Acquired directly from the artist by the present owner in 1977

Literature

Germano Celant, Louise Nevelson, Milan, 2012, no. 392, illustrated pp. 261-62 

Catalogue Note

Louise Nevelson was a leading sculptor of the twentieth century, whose works brought the concept of installation art firmly to the foreground of American culture. Like many of her contemporaries, some also represented in this exhibition, Nevelson incorporated into her constructions old bits of furniture and pieces of wood that she found discarded on the streets around her studio. Consolidating her disparate elements into compact, box-like structures, she would then paint them in a unifying, monochromatic colour.

Nevelson faced searing sexism throughout her career. One reviewer of her first solo exhibition at Nierendorf Gallery wrote: ‘We learned the artist is a woman in time to check our enthusiasm. Had it been otherwise, we might have hailed these sculptural expressions as by surely a great figure among Moderns’. Nevelson railed against gendered stereotyping: a firm believer that art reflected the individual and not masculine-feminine labels, she even disputed being called a feminist, as it spoke of further reduction to gender: ‘I’m not a feminist.
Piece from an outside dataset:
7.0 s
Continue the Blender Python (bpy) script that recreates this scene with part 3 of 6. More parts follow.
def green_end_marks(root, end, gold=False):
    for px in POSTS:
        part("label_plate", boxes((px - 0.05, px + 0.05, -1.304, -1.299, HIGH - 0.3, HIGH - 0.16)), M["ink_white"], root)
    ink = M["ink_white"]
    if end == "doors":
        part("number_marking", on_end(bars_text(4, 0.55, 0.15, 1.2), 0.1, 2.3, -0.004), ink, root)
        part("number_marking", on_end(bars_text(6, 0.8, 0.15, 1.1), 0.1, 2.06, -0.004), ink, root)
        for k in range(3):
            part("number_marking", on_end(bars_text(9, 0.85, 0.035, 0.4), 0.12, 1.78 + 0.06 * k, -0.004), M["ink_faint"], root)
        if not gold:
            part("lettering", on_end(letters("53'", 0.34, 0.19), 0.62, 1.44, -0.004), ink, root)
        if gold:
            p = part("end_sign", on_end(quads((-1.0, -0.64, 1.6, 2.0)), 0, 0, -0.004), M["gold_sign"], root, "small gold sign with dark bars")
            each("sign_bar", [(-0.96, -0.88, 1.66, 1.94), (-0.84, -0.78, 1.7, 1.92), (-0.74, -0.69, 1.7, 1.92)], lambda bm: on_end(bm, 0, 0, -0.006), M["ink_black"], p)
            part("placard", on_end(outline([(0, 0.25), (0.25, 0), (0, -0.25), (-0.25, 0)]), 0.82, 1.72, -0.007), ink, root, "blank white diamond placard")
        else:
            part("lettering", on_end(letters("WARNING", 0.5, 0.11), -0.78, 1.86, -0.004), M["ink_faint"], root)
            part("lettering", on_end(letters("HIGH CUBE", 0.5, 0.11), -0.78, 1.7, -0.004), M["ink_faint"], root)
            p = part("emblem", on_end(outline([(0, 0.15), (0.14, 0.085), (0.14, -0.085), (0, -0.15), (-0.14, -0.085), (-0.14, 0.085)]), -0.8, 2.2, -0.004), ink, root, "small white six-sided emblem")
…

I’m an artist who happens to be a woman’. Nonetheless, her dark and monumental sculptures challenged the notional vision of ‘female art’ and as such Nevelson was fundamental in redefining the possibilities for women in art, and was a key (though indirect) proponent of the Feminist Art Movement in 1970s America.

Nevelson began to gain popularity and even critical acclaim during the 1950s. It was this decade, too, when she started to experiment with monumental sculpture. It wasn’t until the 1960s, however, that her work achieved national recognition. In 1962 she became the first American sculptor to be represented by the Sidney Janis Gallery, New York; in this same year she was selected to represent the United States at the XXXI Venice Biennale and she also made her first museum sale – the black wall-sculpture Young Shadows (1959-60) to the Whitney Museum of American Art. By 1975, the year that Tropical Night Disc was conceived, Nevelson was established as one of the leading figures of contemporary art in America, with a reputation that extended worldwide. The scale of Tropical Night Disc – standing nearly three metres high – its consuming black colour and disparate angular elements mark the culmination of Nevelson’s experiments with form and encapsulate the key themes that characterised her output throughout her career.